**BRIEF:**
Reproduce all of the data below without alteration; exclude every picture.

**DATA SEGMENT:**
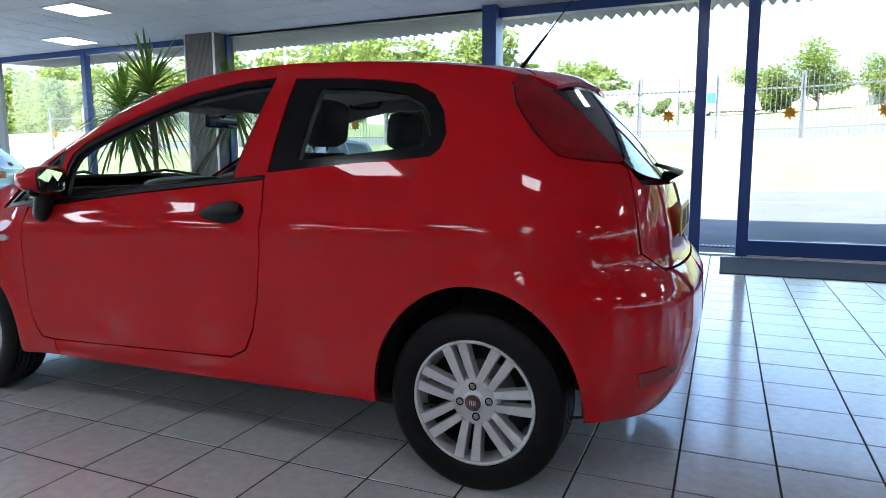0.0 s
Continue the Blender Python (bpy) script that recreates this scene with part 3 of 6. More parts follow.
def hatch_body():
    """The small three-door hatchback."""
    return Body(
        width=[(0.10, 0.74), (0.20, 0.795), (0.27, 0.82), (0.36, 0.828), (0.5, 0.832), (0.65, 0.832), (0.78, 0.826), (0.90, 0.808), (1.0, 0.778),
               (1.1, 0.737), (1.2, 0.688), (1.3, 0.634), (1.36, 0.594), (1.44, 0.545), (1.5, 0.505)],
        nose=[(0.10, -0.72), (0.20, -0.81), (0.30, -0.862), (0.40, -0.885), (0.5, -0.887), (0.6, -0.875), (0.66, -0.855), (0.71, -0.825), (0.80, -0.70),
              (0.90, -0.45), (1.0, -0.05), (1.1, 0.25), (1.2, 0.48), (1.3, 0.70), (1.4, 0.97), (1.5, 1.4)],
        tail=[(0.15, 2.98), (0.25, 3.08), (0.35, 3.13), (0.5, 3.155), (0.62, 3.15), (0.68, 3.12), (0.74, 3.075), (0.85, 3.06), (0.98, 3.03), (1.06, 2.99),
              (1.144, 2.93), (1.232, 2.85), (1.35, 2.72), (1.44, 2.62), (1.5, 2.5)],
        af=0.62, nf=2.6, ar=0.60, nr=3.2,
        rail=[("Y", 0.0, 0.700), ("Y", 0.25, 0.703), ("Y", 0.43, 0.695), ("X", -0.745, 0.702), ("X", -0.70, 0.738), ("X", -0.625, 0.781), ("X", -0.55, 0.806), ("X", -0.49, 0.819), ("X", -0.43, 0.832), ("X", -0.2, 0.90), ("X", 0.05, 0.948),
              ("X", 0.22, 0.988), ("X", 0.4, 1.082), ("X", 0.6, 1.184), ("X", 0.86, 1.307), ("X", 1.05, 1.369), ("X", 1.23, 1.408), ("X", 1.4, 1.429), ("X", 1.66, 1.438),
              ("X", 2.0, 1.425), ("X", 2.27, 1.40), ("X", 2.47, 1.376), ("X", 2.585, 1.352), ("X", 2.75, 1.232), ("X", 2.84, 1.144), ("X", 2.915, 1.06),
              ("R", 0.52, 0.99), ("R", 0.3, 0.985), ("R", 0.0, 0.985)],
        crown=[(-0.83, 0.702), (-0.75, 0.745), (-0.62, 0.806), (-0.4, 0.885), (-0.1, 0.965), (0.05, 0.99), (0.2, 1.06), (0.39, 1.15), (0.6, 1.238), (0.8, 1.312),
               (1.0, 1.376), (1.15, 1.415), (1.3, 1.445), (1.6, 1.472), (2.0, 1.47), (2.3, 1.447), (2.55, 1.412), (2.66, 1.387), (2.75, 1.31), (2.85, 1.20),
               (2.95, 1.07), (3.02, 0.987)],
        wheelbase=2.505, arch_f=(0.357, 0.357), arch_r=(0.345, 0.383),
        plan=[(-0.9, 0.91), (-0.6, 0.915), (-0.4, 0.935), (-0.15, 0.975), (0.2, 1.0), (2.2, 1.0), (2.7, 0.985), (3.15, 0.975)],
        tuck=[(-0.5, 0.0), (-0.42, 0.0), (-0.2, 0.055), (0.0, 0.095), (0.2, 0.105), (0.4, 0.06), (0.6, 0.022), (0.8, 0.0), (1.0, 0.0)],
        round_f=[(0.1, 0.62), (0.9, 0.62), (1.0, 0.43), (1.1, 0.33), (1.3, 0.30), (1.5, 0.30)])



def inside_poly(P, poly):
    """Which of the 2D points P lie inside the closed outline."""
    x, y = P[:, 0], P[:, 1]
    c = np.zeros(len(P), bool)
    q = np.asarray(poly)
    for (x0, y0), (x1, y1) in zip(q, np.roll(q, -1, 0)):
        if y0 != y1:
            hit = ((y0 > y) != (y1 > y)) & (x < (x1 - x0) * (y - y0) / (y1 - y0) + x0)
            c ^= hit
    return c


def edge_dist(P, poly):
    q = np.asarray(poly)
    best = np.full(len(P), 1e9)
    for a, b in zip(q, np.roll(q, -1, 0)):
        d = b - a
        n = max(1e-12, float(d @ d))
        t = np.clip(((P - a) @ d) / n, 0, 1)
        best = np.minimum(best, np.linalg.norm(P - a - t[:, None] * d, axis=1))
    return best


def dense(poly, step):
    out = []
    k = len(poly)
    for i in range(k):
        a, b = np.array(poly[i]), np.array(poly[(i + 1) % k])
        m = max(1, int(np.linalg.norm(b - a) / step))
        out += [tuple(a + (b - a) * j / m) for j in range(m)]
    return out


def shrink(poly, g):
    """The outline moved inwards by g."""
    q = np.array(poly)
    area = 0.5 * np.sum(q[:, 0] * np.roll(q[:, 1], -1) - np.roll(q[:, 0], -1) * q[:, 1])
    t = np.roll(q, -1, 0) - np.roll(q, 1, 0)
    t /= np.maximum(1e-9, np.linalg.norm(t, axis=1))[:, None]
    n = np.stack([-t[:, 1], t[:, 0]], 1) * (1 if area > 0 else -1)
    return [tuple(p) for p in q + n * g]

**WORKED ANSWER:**
0.0 s
Continue the Blender Python (bpy) script that recreates this scene with part 3 of 6. More parts follow.
def hatch_body():
    """The small three-door hatchback."""
    return Body(
        width=[(0.10, 0.74), (0.20, 0.795), (0.27, 0.82), (0.36, 0.828), (0.5, 0.832), (0.65, 0.832), (0.78, 0.826), (0.90, 0.808), (1.0, 0.778),
               (1.1, 0.737), (1.2, 0.688), (1.3, 0.634), (1.36, 0.594), (1.44, 0.545), (1.5, 0.505)],
        nose=[(0.10, -0.72), (0.20, -0.81), (0.30, -0.862), (0.40, -0.885), (0.5, -0.887), (0.6, -0.875), (0.66, -0.855), (0.71, -0.825), (0.80, -0.70),
              (0.90, -0.45), (1.0, -0.05), (1.1, 0.25), (1.2, 0.48), (1.3, 0.70), (1.4, 0.97), (1.5, 1.4)],
        tail=[(0.15, 2.98), (0.25, 3.08), (0.35, 3.13), (0.5, 3.155), (0.62, 3.15), (0.68, 3.12), (0.74, 3.075), (0.85, 3.06), (0.98, 3.03), (1.06, 2.99),
              (1.144, 2.93), (1.232, 2.85), (1.35, 2.72), (1.44, 2.62), (1.5, 2.5)],
        af=0.62, nf=2.6, ar=0.60, nr=3.2,
        rail=[("Y", 0.0, 0.700), ("Y", 0.25, 0.703), ("Y", 0.43, 0.695), ("X", -0.745, 0.702), ("X", -0.70, 0.738), ("X", -0.625, 0.781), ("X", -0.55, 0.806), ("X", -0.49, 0.819), ("X", -0.43, 0.832), ("X", -0.2, 0.90), ("X", 0.05, 0.948),
              ("X", 0.22, 0.988), ("X", 0.4, 1.082), ("X", 0.6, 1.184), ("X", 0.86, 1.307), ("X", 1.05, 1.369), ("X", 1.23, 1.408), ("X", 1.4, 1.429), ("X", 1.66, 1.438),
              ("X", 2.0, 1.425), ("X", 2.27, 1.40), ("X", 2.47, 1.376), ("X", 2.585, 1.352), ("X", 2.75, 1.232), ("X", 2.84, 1.144), ("X", 2.915, 1.06),
              ("R", 0.52, 0.99), ("R", 0.3, 0.985), ("R", 0.0, 0.985)],
        crown=[(-0.83, 0.702), (-0.75, 0.745), (-0.62, 0.806), (-0.4, 0.885), (-0.1, 0.965), (0.05, 0.99), (0.2, 1.06), (0.39, 1.15), (0.6, 1.238), (0.8, 1.312),
               (1.0, 1.376), (1.15, 1.415), (1.3, 1.445), (1.6, 1.472), (2.0, 1.47), (2.3, 1.447), (2.55, 1.412), (2.66, 1.387), (2.75, 1.31), (2.85, 1.20),
               (2.95, 1.07), (3.02, 0.987)],
        wheelbase=2.505, arch_f=(0.357, 0.357), arch_r=(0.345, 0.383),
        plan=[(-0.9, 0.91), (-0.6, 0.915), (-0.4, 0.935), (-0.15, 0.975), (0.2, 1.0), (2.2, 1.0), (2.7, 0.985), (3.15, 0.975)],
        tuck=[(-0.5, 0.0), (-0.42, 0.0), (-0.2, 0.055), (0.0, 0.095), (0.2, 0.105), (0.4, 0.06), (0.6, 0.022), (0.8, 0.0), (1.0, 0.0)],
        round_f=[(0.1, 0.62), (0.9, 0.62), (1.0, 0.43), (1.1, 0.33), (1.3, 0.30), (1.5, 0.30)])



def inside_poly(P, poly):
    """Which of the 2D points P lie inside the closed outline."""
    x, y = P[:, 0], P[:, 1]
    c = np.zeros(len(P), bool)
    q = np.asarray(poly)
    for (x0, y0), (x1, y1) in zip(q, np.roll(q, -1, 0)):
        if y0 != y1:
            hit = ((y0 > y) != (y1 > y)) & (x < (x1 - x0) * (y - y0) / (y1 - y0) + x0)
            c ^= hit
    return c


def edge_dist(P, poly):
    q = np.asarray(poly)
    best = np.full(len(P), 1e9)
    for a, b in zip(q, np.roll(q, -1, 0)):
        d = b - a
        n = max(1e-12, float(d @ d))
        t = np.clip(((P - a) @ d) / n, 0, 1)
        best = np.minimum(best, np.linalg.norm(P - a - t[:, None] * d, axis=1))
    return best


def dense(poly, step):
    out = []
    k = len(poly)
    for i in range(k):
        a, b = np.array(poly[i]), np.array(poly[(i + 1) % k])
        m = max(1, int(np.linalg.norm(b - a) / step))
        out += [tuple(a + (b - a) * j / m) for j in range(m)]
    return out


def shrink(poly, g):
    """The outline moved inwards by g."""
    q = np.array(poly)
    area = 0.5 * np.sum(q[:, 0] * np.roll(q[:, 1], -1) - np.roll(q[:, 0], -1) * q[:, 1])
    t = np.roll(q, -1, 0) - np.roll(q, 1, 0)
    t /= np.maximum(1e-9, np.linalg.norm(t, axis=1))[:, None]
    n = np.stack([-t[:, 1], t[:, 0]], 1) * (1 if area > 0 else -1)
    return [tuple(p) for p in q + n * g]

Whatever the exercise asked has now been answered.